» **PROMPT**: Retype, exactly as they stand, the lines from the start of the data to the line that contains "scene = bpy.context.scene", both ends included. Leave the pictures out.

Records from a data collection
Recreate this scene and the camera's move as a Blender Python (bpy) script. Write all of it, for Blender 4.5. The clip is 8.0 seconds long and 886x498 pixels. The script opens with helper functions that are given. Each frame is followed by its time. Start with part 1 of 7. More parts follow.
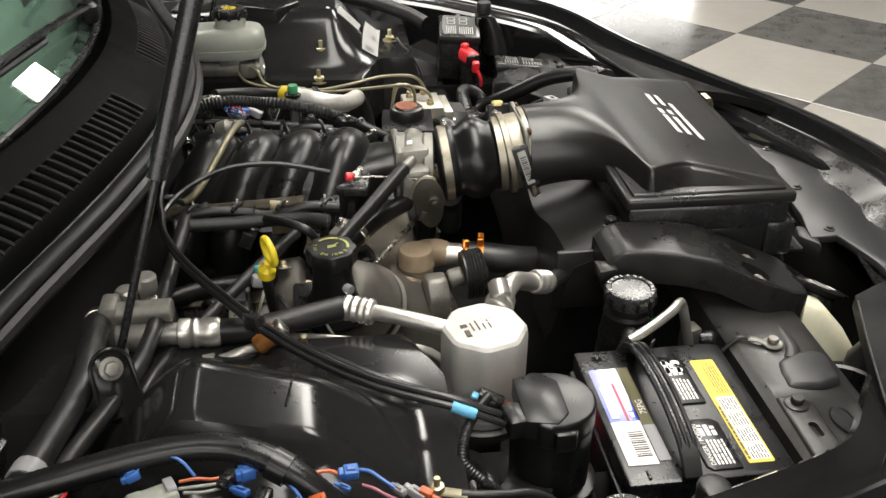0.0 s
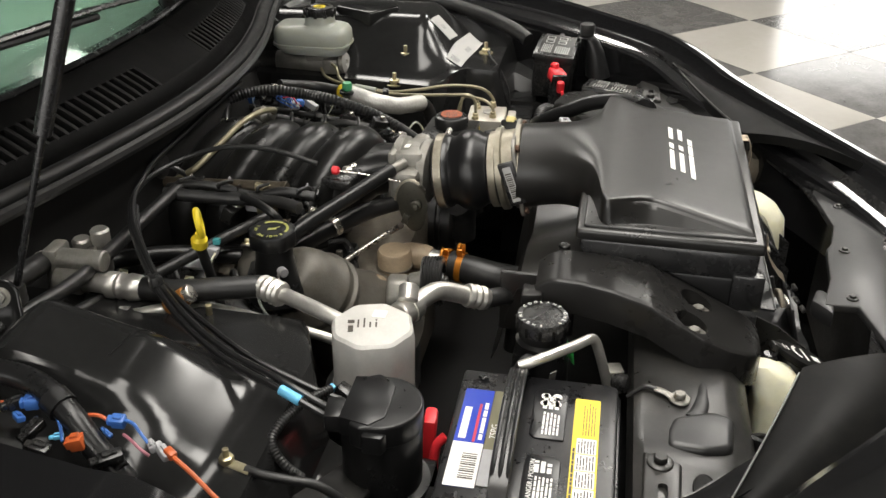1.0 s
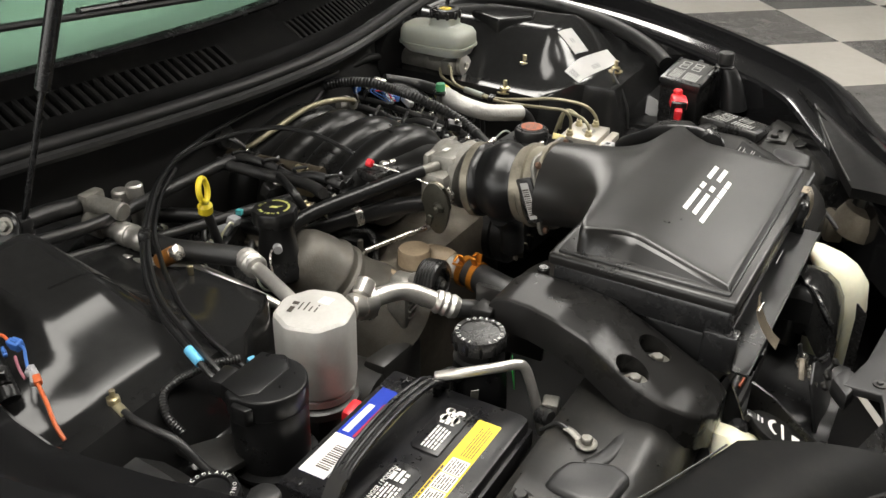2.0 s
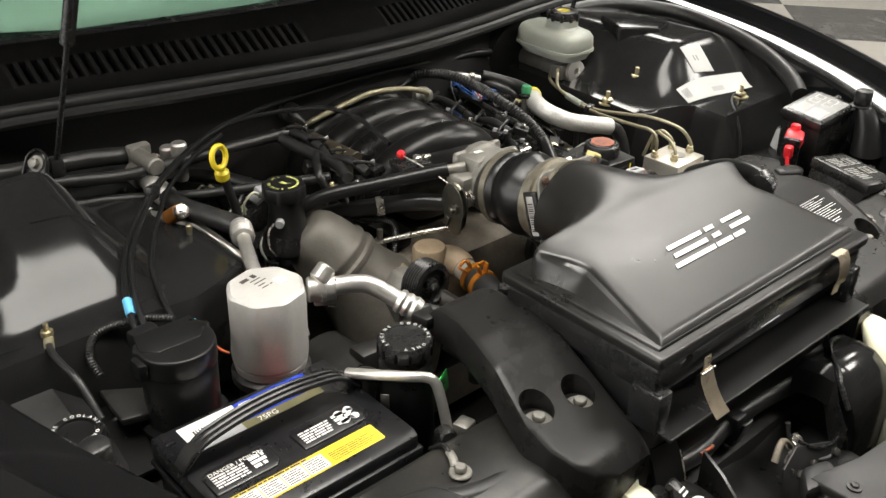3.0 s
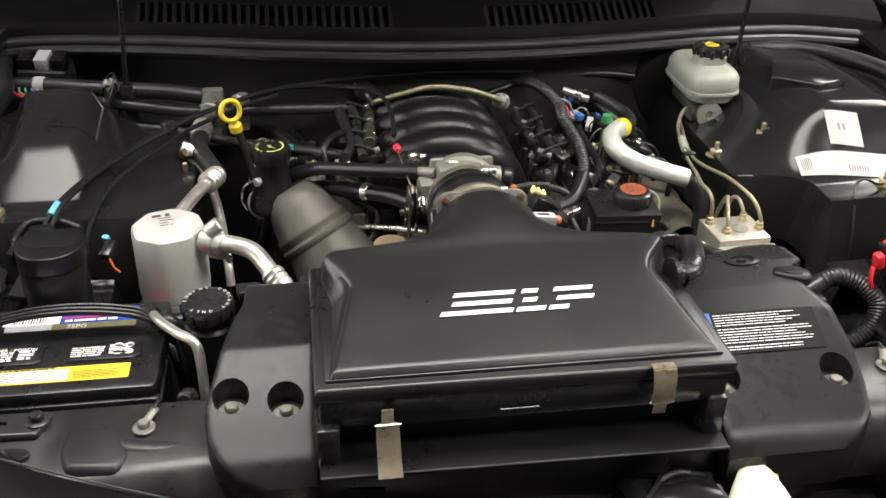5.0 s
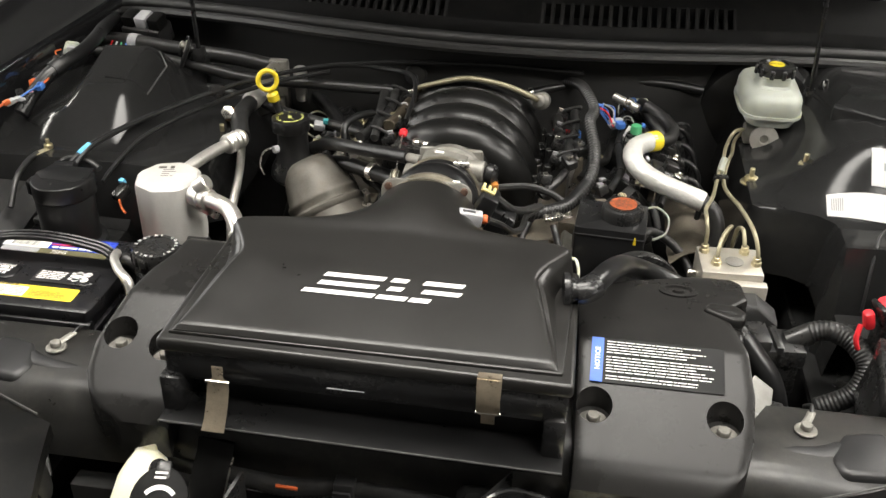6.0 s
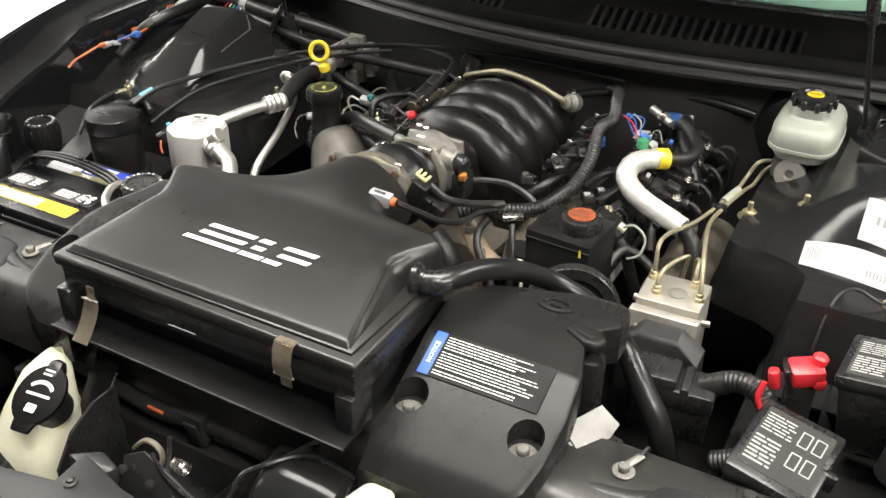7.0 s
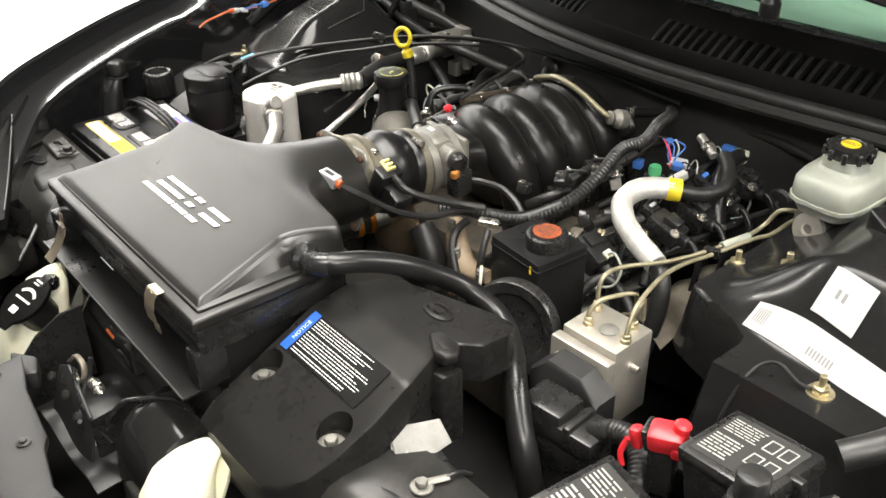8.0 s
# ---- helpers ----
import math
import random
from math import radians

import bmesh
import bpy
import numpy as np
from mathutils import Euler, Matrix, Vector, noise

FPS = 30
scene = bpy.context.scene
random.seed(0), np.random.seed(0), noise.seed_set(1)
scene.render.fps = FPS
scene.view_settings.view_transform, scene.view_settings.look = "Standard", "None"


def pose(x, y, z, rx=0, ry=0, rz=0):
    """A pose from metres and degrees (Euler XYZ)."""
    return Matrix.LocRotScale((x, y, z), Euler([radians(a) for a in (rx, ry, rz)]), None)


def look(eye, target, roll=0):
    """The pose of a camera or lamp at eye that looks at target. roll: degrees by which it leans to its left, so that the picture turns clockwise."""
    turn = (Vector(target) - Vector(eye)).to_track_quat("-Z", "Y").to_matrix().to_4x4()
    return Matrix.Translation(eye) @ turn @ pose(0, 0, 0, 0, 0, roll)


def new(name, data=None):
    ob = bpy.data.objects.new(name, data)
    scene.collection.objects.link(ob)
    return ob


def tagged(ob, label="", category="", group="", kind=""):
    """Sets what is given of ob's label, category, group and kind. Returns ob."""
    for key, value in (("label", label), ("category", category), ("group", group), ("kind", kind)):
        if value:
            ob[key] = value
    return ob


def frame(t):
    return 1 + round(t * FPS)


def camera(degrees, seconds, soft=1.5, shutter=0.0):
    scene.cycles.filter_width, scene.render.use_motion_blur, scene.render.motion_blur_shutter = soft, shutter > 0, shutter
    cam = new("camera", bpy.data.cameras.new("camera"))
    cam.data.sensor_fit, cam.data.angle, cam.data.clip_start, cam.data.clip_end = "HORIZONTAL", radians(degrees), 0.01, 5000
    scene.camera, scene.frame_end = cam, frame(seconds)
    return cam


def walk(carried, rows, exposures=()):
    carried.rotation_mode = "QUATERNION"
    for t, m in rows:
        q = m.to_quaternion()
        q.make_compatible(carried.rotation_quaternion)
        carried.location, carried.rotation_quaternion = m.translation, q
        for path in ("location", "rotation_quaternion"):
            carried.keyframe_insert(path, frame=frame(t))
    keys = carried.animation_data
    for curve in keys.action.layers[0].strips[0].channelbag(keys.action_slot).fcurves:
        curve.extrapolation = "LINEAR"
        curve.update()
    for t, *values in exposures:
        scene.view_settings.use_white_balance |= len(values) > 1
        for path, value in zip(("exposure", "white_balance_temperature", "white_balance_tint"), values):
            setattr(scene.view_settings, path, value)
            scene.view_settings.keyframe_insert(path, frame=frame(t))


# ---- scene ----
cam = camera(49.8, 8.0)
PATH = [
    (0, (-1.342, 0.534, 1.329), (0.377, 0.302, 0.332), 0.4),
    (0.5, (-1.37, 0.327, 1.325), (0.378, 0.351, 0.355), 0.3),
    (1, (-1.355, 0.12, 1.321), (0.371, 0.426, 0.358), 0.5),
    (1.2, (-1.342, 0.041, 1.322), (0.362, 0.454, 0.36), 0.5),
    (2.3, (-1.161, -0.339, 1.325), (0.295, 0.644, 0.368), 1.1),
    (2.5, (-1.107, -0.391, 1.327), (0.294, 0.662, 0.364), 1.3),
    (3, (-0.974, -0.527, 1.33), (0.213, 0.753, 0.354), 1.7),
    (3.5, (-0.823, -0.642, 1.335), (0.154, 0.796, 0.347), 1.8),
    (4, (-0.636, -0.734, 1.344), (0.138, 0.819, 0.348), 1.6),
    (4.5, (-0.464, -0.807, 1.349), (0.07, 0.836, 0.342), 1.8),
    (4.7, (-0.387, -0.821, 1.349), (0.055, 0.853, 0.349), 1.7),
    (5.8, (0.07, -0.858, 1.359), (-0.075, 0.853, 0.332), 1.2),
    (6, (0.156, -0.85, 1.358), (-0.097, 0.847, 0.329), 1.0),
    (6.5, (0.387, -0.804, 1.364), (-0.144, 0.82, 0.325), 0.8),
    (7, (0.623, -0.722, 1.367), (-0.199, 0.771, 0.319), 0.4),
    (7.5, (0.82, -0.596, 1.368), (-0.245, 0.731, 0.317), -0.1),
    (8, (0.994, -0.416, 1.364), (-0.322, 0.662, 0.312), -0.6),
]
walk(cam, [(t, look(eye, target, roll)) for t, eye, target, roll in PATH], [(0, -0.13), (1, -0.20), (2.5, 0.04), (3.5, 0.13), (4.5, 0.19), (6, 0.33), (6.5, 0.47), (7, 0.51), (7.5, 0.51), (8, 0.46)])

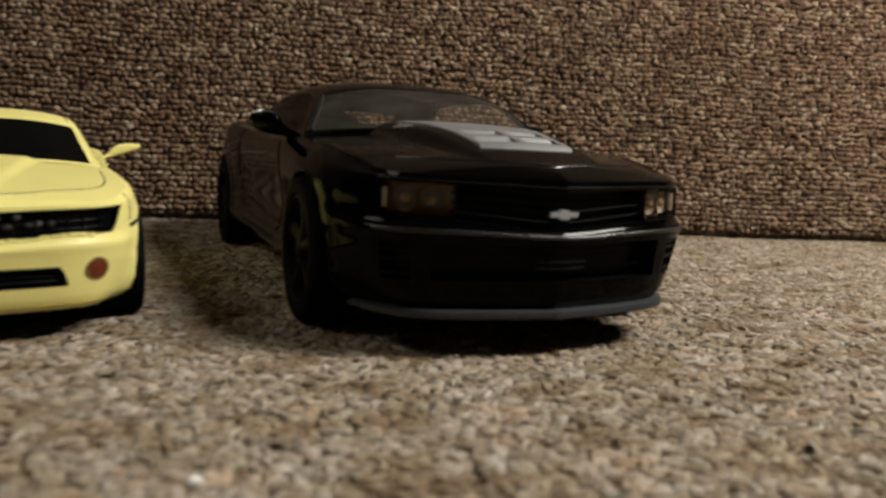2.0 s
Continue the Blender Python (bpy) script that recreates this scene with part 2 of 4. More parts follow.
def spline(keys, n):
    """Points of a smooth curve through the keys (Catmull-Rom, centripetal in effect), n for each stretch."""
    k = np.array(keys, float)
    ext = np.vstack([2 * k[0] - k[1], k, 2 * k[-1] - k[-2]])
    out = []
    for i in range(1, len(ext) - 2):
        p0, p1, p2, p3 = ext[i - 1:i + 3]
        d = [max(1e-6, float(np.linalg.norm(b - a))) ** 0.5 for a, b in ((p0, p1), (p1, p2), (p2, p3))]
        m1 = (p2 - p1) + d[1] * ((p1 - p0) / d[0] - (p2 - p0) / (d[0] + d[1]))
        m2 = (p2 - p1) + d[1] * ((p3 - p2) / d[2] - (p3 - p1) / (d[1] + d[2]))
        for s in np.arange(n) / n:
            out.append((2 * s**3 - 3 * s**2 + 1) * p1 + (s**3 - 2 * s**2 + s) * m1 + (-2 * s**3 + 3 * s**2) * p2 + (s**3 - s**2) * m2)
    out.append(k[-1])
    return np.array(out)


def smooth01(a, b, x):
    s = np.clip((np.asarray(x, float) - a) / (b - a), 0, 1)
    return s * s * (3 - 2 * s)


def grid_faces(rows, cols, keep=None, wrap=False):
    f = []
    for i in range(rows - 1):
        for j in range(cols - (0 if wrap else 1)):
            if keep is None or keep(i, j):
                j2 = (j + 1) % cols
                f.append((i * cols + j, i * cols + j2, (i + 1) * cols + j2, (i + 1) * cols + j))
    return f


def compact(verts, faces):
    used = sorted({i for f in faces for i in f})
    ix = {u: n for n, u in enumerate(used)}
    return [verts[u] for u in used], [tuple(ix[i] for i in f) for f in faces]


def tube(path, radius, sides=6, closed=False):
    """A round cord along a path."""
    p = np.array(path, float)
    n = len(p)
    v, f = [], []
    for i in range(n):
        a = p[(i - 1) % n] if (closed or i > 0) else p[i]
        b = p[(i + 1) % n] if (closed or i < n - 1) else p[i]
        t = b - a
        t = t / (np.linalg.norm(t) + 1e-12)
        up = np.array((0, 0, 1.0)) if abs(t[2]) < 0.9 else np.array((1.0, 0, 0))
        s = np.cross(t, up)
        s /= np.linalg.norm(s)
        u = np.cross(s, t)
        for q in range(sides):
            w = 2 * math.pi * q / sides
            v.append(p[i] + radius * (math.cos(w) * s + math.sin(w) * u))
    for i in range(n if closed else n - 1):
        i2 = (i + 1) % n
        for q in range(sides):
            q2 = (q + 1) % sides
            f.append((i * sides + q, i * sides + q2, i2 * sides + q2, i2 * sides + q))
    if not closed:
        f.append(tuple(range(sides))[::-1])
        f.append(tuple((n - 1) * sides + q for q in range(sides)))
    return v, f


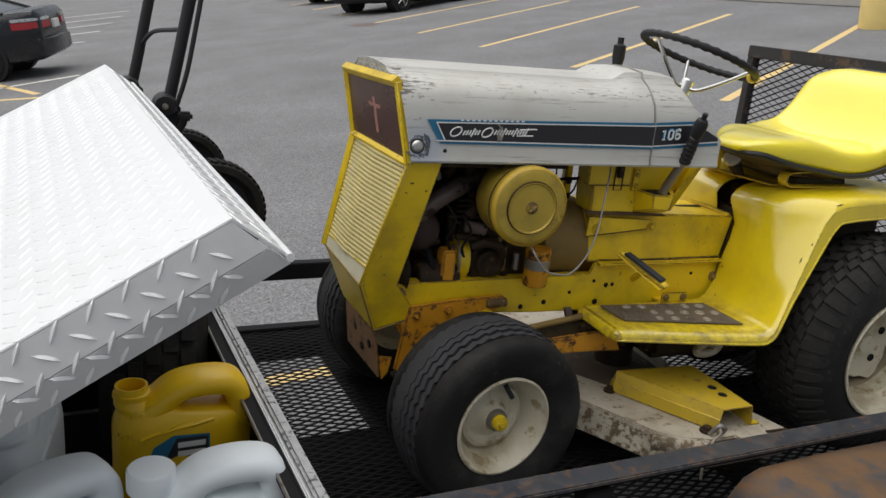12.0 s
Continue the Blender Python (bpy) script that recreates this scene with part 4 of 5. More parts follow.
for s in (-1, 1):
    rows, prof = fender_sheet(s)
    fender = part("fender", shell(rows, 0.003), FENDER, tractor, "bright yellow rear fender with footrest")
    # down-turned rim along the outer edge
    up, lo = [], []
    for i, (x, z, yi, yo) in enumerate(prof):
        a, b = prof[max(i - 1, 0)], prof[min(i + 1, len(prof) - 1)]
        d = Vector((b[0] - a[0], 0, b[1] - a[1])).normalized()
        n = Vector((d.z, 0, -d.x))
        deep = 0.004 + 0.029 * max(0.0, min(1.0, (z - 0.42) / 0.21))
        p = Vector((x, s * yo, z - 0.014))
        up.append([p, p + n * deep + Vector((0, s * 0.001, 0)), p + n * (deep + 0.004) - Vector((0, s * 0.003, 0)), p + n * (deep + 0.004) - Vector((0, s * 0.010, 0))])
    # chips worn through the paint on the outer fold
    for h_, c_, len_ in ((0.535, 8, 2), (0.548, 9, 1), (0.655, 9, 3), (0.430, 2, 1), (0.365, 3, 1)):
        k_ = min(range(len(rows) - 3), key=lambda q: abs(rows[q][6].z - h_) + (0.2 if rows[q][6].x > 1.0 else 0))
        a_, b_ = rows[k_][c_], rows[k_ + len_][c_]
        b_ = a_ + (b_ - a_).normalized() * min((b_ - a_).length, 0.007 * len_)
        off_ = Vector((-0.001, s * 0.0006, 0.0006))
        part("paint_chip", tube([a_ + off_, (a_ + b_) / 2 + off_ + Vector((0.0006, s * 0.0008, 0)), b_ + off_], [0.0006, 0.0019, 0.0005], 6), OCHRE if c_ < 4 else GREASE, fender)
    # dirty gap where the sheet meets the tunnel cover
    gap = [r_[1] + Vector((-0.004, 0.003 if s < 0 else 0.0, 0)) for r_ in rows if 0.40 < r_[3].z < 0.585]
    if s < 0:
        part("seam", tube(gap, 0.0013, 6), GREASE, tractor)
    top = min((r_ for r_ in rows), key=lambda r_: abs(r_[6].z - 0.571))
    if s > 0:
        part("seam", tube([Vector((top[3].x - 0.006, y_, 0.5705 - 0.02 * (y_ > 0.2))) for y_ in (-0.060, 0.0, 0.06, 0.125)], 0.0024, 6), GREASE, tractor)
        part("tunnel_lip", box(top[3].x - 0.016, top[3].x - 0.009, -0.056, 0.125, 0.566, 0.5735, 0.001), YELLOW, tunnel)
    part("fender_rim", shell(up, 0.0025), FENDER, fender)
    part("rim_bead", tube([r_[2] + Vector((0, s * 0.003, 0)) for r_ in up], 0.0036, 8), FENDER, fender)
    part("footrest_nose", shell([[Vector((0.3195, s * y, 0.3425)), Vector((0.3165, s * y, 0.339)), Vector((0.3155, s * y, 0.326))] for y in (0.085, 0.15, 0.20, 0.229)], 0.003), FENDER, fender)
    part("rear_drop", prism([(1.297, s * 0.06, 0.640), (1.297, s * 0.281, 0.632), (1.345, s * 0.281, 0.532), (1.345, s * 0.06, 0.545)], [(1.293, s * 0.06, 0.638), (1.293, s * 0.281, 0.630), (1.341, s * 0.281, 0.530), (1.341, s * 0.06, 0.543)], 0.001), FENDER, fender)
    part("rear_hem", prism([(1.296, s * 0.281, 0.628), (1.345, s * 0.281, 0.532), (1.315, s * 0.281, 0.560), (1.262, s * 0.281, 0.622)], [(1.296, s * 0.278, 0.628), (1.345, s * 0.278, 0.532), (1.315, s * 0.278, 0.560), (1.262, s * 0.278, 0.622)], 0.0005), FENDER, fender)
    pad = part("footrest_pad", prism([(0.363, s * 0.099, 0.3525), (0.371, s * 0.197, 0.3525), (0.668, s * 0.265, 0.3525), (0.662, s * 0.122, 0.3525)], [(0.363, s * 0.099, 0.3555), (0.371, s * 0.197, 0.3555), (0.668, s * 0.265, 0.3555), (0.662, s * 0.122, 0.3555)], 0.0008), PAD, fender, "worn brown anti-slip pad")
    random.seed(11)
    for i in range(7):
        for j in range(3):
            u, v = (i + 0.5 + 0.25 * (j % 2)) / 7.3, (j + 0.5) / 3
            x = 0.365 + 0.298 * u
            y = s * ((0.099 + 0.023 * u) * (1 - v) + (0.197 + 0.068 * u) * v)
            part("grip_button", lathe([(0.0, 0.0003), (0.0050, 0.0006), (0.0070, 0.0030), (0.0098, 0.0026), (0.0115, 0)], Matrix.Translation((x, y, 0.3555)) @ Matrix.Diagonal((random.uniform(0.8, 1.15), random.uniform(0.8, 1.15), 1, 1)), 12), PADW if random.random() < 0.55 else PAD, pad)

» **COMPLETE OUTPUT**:
Recreate this scene and the camera's move as a Blender Python (bpy) script. Write all of it, for Blender 4.5. The clip is 8.0 seconds long and 886x498 pixels. The script opens with helper functions that are given. Each frame is followed by its time. Start with part 1 of 7. More parts follow.
0.0 s
1.0 s
2.0 s
3.0 s
5.0 s
6.0 s
7.0 s
8.0 s
# ---- helpers ----
import math
import random
from math import radians

import bmesh
import bpy
import numpy as np
from mathutils import Euler, Matrix, Vector, noise

FPS = 30
scene = bpy.context.scene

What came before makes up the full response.